Some areas of CML are more explored than others. Thus we have intensively 
explored reactions and are reasonably confident that the specifications is 
robust. We are exploring spectra but have some way to go. We have much 
experience with comp chem calculations on geometry optimisation and 
properties, but little on dynamics and ensembles. Recently we have made 
major advances in crystallography.

CML is a meritocracy and participants are honoured by their contribution - 
see Eric Raymond's "Homesteading the Noosphere". Our methods are Open and 
we aim for interoperability. Very recently we have decided to define 
Web-service and related APIs to build large networks applications - see 
http://wwmm.ch.cam.ac.uk/presentations/acs2005 for a summary of some of 
this. We intend to summarise these, probably on the QSAR list. We cannot 
include non-Open software under "Blue Obelisk" but we can - if resources 
allow - highlight non-Open software that interoperates via CML.

Thank you very much for catalysing this discussion. All members of this 
list are equally welcome and all contributions are taken in a positive 
spirit. Henry and I have moderated 30,000 emails in XML-DEV without a 
flamewar or spam. You may wish to ask questions, make suggestions, recount 
your experiences, etc. You may make product announcements *to the extent 
that they inform the list community about CML and steer clear of hype and 
vapourware*. For example it would be very useful to know that FOOBAR's 
parser could read 10,000 CML files per minute, or that they had a 
CML-compliant format for publishing logP, or that they had an Openly 
accessible dictionary of properties, but not that they could calculate 
10,000 logP per minute or a secret algorithm for clustering molecules.

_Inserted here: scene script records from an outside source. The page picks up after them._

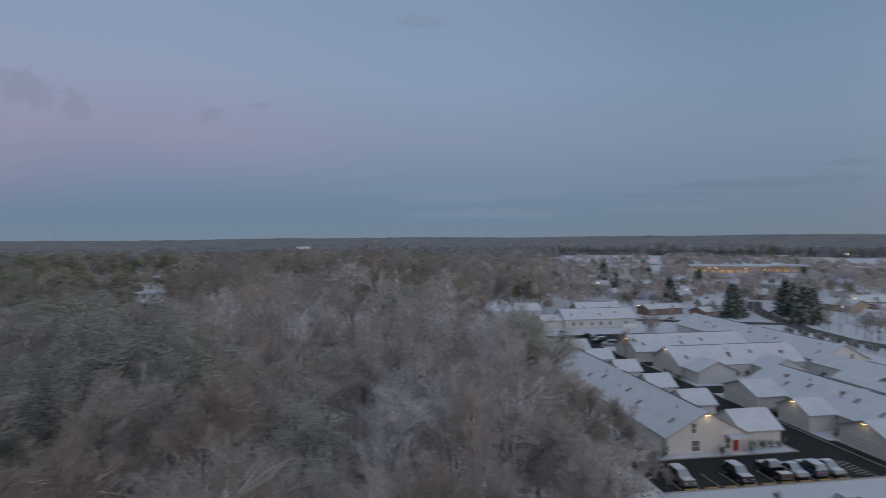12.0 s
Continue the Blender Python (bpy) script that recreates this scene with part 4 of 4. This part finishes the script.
def small_house(u, v, length, depth, turn, mat, eave=2.8, ridge=5.2, lit=None, label="single-storey house with a snow-covered roof among bare trees"):
    """A free-standing house with windows, door and roof; turn in degrees against the village's grid."""
    p = V(u, v)
    root = new("house")
    z = float(land(p.x, p.y))
    root.matrix_basis = Matrix.Translation((p.x, p.y, z)) @ Matrix.Rotation(radians(-31.67 + turn), 4, "Z")
    tagged(root, label, "house", "village houses")
    l, d = length / 2, depth / 2
    part("wall", gable_bm(-l, l, -d, d, eave, ridge, "u"), mat, root)
    part("roof", roof_bm(-l, l, -d, d, eave, ridge, "u", 0.5, 0.25), (M_ROOF, M_TRIM), root, "snow-covered roof")
    for i in range(max(2, int(length / 4))):
        c = -l + (i + 0.5) * length / max(2, int(length / 4))
        for side in (-1, 1):
            window(root, "v", side * d, c, 1.5, 1.2, 1.2, side)
    part("door", boxes((-0.5 + l * 0.3, 0.5 + l * 0.3, d, d + 0.06, 0, 2.05), (-0.5 + l * 0.3, 0.5 + l * 0.3, -d - 0.06, -d, 0, 2.05)), M_TRIM, root)
    part("chimney", soft_box(l * 0.4, l * 0.4 + 0.8, -0.4, 0.4, ridge - 0.6, ridge + 0.9), M_BRICK, root)
    for x, y in ((-l * 0.5, d + 0.15), (l * 0.6, -d - 0.15)) if lit else ():
        part("porch_lamp", soft_box(x - 0.16, x + 0.16, y - 0.1, y + 0.1, eave - 0.75, eave - 0.55), lit, root, "glowing porch lamp")
    return root


HOUSES = ((160.5, 84, 17, 8, 100, M_BRICK, 2.6, 4.1), (148.5, 101, 18, 8, 108, M_BRICK, 2.6, 4.1), (166, 112, 12, 9, 80, M_TAN), (285, 107, 15, 9, 70, M_BRICK), (360, 152, 36, 14, 70, M_TAN),
          (395, 130, 26, 18, 60, M_SIDING), (494, 220, 18, 10, 80, M_SIDING), (286, 140, 14, 9, 60, M_TAN), (230, 97, 12, 9, 85, M_SIDING), (265, 189, 28, 12, 60, M_SIDING),
          (243, 146, 11, 9, 70, M_BRICK), (154, 166, 16, 11, 10, M_TAN), (164, 188, 18, 11, 80, M_SIDING), (113, 146, 11, 9, 20, M_SIDING), (130, 168, 14, 10, 75, M_TAN),
          (212, 120, 14, 9, 80, M_TAN), (330, 185, 18, 10, 75, M_BRICK), (310, 225, 18, 10, 65, M_SIDING), (238, 55, 12, 9, 40, M_SIDING), (205, 165, 13, 9, 60, M_BRICK),
          (255, 225, 16, 10, 50, M_TAN), (205, 215, 16, 10, 70, M_SIDING), (360, 240, 18, 11, 55, M_BRICK), (430, 190, 18, 10, 60, M_TAN))
for i, h in enumerate(HOUSES):
    small_house(*h, lit=(M_AMBER, None, M_WARM, M_COOL)[i % 4])
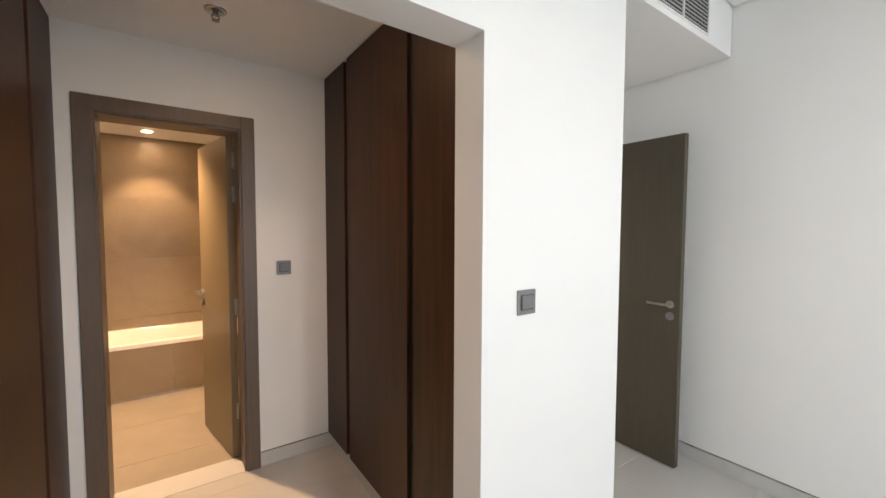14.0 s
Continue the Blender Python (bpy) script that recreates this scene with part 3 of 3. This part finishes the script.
def wall_sprinkler(p):
    s = thing("sidewall_sprinkler", p, "round chrome sidewall sprinkler head", "sprinkler")
    part("escutcheon", turned(bmesh.new(), p, (0, 1, 0), [(0.037, 0.0), (0.037, 0.003), (0.031, 0.012), (0.024, 0.012), (0.022, 0.004)]), DULL_CHROME, s, "", True)
    bm = tube(bmesh.new(), Vector(p) + Vector((0, 0.003, 0)), Vector(p) + Vector((0, 0.030, 0)), 0.011, seg=14)
    box(bm, (p[0] - 0.018, p[1] + 0.022, p[2] + 0.006), (p[0] + 0.018, p[1] + 0.050, p[2] + 0.009), 0.001)
    tube(bm, Vector(p) + Vector((0, 0.030, 0)), Vector(p) + Vector((0, 0.046, 0)), 0.005, seg=10)
    part("head", bm, DULL_CHROME, s, "", True)


def ceiling_sprinkler(p):
    s = thing("ceiling_sprinkler", p, "chrome pendent sprinkler head on the ceiling", "sprinkler")
    part("escutcheon", turned(bmesh.new(), p, (0, 0, -1), [(0.048, 0.0), (0.046, 0.004), (0.030, 0.010), (0.012, 0.010)]), DULL_CHROME, s, "", True)
    q = Vector(p)
    bm = tube(bmesh.new(), q - Vector((0, 0, 0.008)), q - Vector((0, 0, 0.024)), 0.011, seg=14)
    for e in (-1, 1):
        pipe(bm, [q + Vector((e * 0.010, 0, -0.020)), q + Vector((e * 0.016, 0, -0.032)), q + Vector((e * 0.004, 0, -0.046))], 0.003, 8)
    turned(bm, q - Vector((0, 0, 0.044)), (0, 0, -1), [(0.004, 0), (0.017, 0.002), (0.017, 0.004), (0.004, 0.005)], 18)
    part("head", bm, DULL_CHROME, s, "", True)


def smoke_detector(p):
    s = thing("smoke_detector", p, "round white smoke detector on the ceiling", "detector")
    part("base", turned(bmesh.new(), p, (0, 0, -1), [(0.054, 0), (0.056, 0.004), (0.056, 0.020), (0.052, 0.024)]), PLASTIC, s, "", True)
    q = (p[0], p[1], p[2] - 0.026)
    part("body", turned(bmesh.new(), q, (0, 0, -1), [(0.053, 0), (0.055, 0.003), (0.054, 0.030), (0.046, 0.046)]), PLASTIC, s, "", True)
    part("slot_ring", turned(bmesh.new(), (p[0], p[1], p[2] - 0.072), (0, 0, -1), [(0.040, 0), (0.040, 0.020), (0.02, 0.021)]), BLACK, s, "dark ring of smoke slots", True)
    bm = bmesh.new()
    for k in range(16):
        a = 2 * math.pi * k / 16
        c = Vector((p[0] + 0.0415 * math.cos(a), p[1] + 0.0415 * math.sin(a), p[2]))
        tube(bm, c - Vector((0, 0, 0.071)), c - Vector((0, 0, 0.093)), 0.003, seg=6)
    part("fins", bm, PLASTIC, s)
    part("cap", turned(bmesh.new(), (p[0], p[1], p[2] - 0.092), (0, 0, -1), [(0.044, 0), (0.042, 0.006), (0.030, 0.012), (0.010, 0.014)]), PLASTIC, s, "", True)


def bare_bulb(p):
    b = thing("ceiling_bulb", p, "lit bare bulb in a white ceiling lampholder", "lamp")
    part("rose", turned(bmesh.new(), p, (0, 0, -1), [(0.046, 0), (0.046, 0.010), (0.034, 0.020), (0.022, 0.026)]), PLASTIC, b, "", True)
    part("holder", turned(bmesh.new(), (p[0], p[1], p[2] - 0.024), (0, 0, -1), [(0.021, 0), (0.021, 0.040), (0.024, 0.044), (0.024, 0.060), (0.018, 0.062)]), PLASTIC, b, "white lampholder", True)
    part("bulb", turned(bmesh.new(), (p[0], p[1], p[2] - 0.084), (0, 0, -1), [(0.013, 0), (0.015, 0.010), (0.023, 0.020), (0.030, 0.033), (0.032, 0.046), (0.029, 0.060), (0.019, 0.072), (0.006, 0.078)]),
         glow("lit_bulb", (1.0, 0.95, 0.88), 2.2), b, "glowing white bulb", True)


def downlight(p, colour, strength):
    d = thing("downlight", p, "small round recessed ceiling downlight, lit warm", "lamp", "recessed downlights")
    part("ring", turned(bmesh.new(), p, (0, 0, -1), [(0.050, 0), (0.050, 0.003), (0.042, 0.005), (0.036, 0.002)]), PLASTIC, d, "", True)
    part("lens", turned(bmesh.new(), (p[0], p[1], p[2] - 0.002), (0, 0, -1), [(0.036, 0), (0.034, 0.002)]), glow("lit_lens", colour, strength), d, "glowing lens", True)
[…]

Please also note that JUMBO is Open source and interoperates with other 
Open (Blue Obelisk) groups (e.g. 
CDK/JOELib/QSAR/JChemPaint/Jmol/QSAR/Octet/Openbabel). Messages are 
sometimes crossposted there, but should generally be consistent with the 
core philosophy of those lists.

There are many things I have not written and this may be a good time to 
start introducing CML from scratch to some list members.

P.

PS. My part of this mail is re-usable under Creative Commons. Other parts 
might be re-usable under "fair use"

(please note I am no longer at Nottingham, but at Cambridge).

Peter Murray-Rust
Unilever Centre for Molecular Informatics
Chemistry Department, Cambridge University
Lensfield Road, CAMBRIDGE, CB2 1EW, UK
Tel: +44-1223-763069 Fax: +44 1223 763076